## WORK TO COMPLETE
Copy all the data exactly, except the pictures.

## RECORDED DATA
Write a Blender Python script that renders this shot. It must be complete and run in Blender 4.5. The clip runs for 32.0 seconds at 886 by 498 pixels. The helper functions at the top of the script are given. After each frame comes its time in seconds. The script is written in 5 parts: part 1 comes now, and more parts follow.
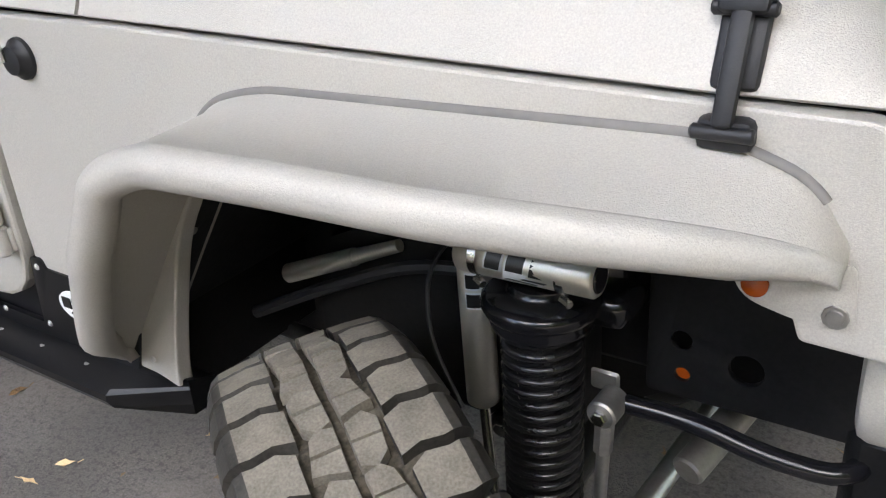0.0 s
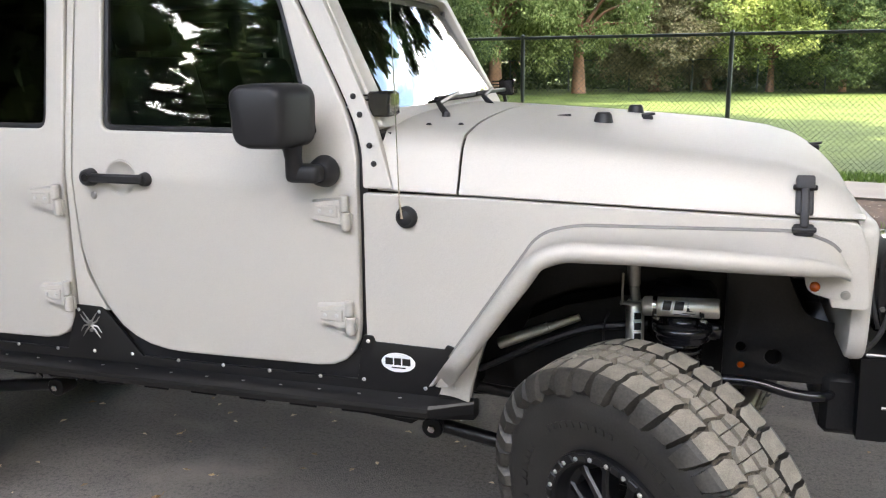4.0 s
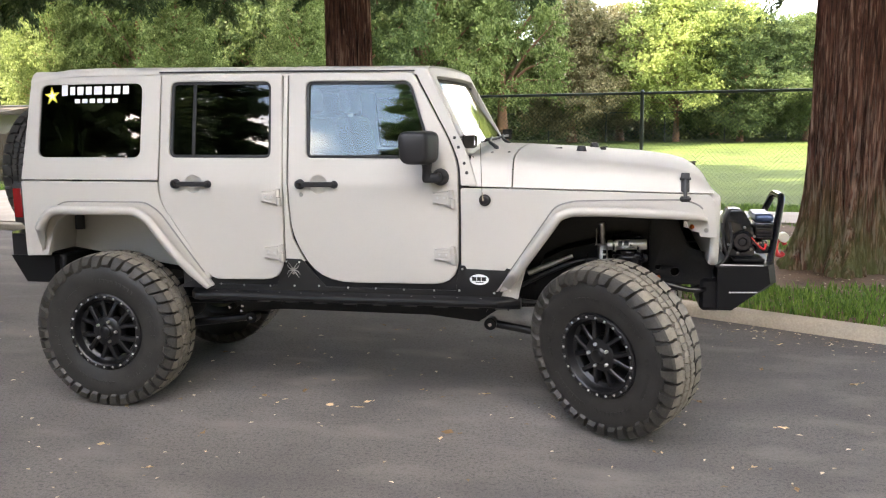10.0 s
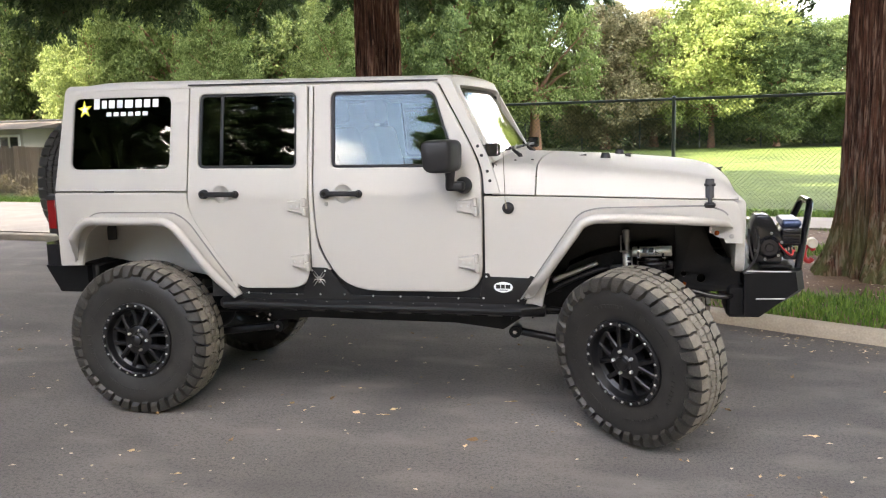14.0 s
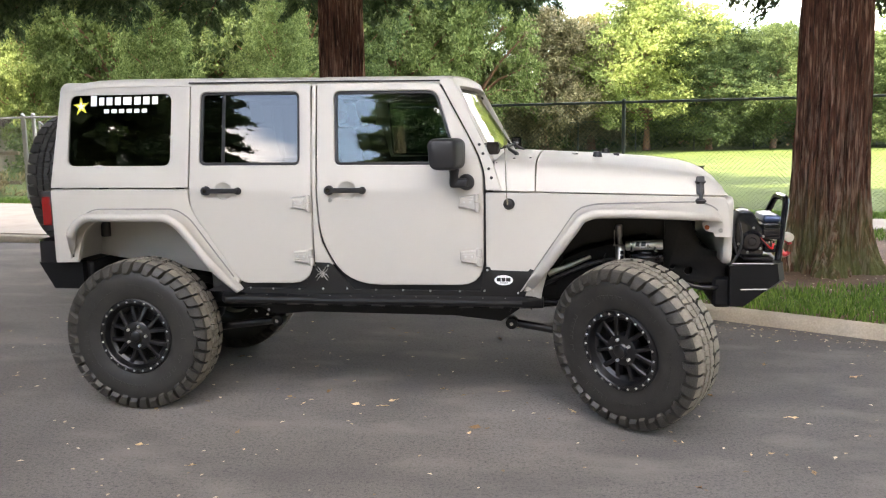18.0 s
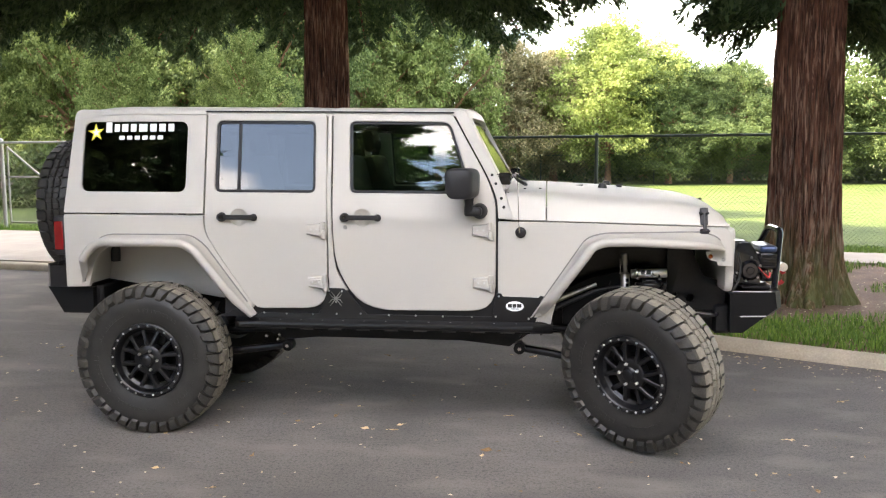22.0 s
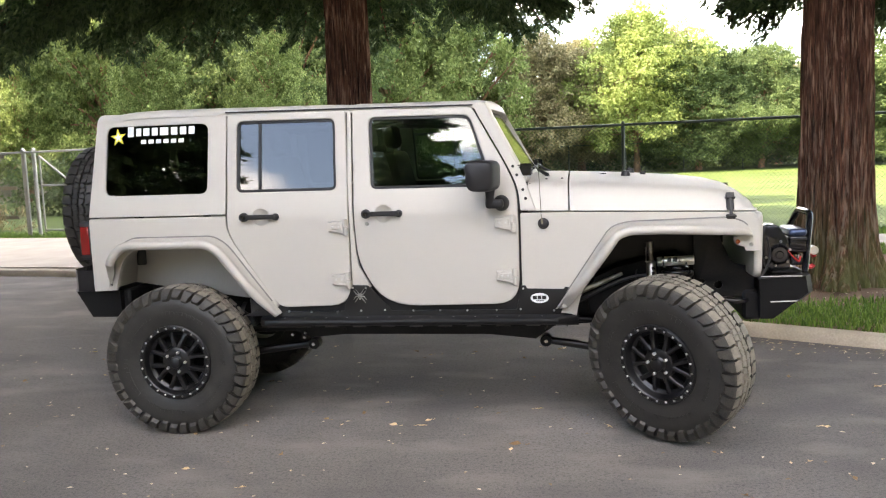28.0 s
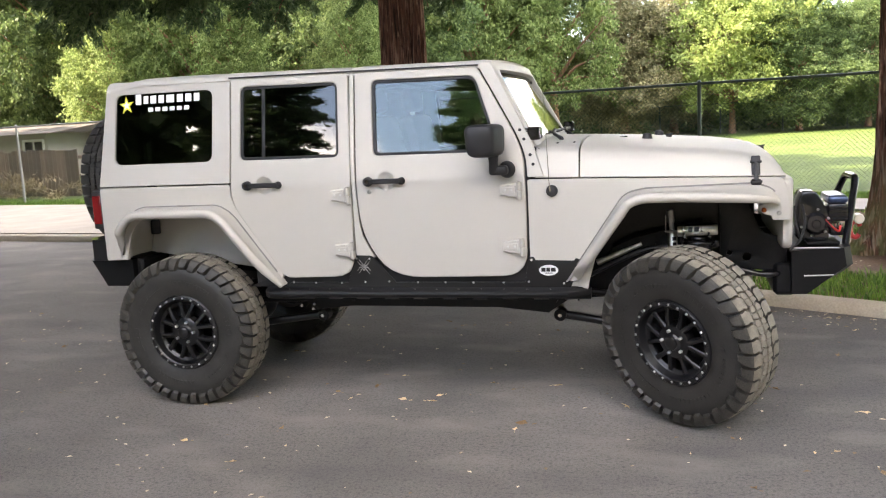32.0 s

## EXPECTED ANSWER
Write a Blender Python script that renders this shot. It must be complete and run in Blender 4.5. The clip runs for 32.0 seconds at 886 by 498 pixels. The helper functions at the top of the script are given. After each frame comes its time in seconds. The script is written in 5 parts: part 1 comes now, and more parts follow.
0.0 s
4.0 s
10.0 s
14.0 s
18.0 s
22.0 s
28.0 s
32.0 s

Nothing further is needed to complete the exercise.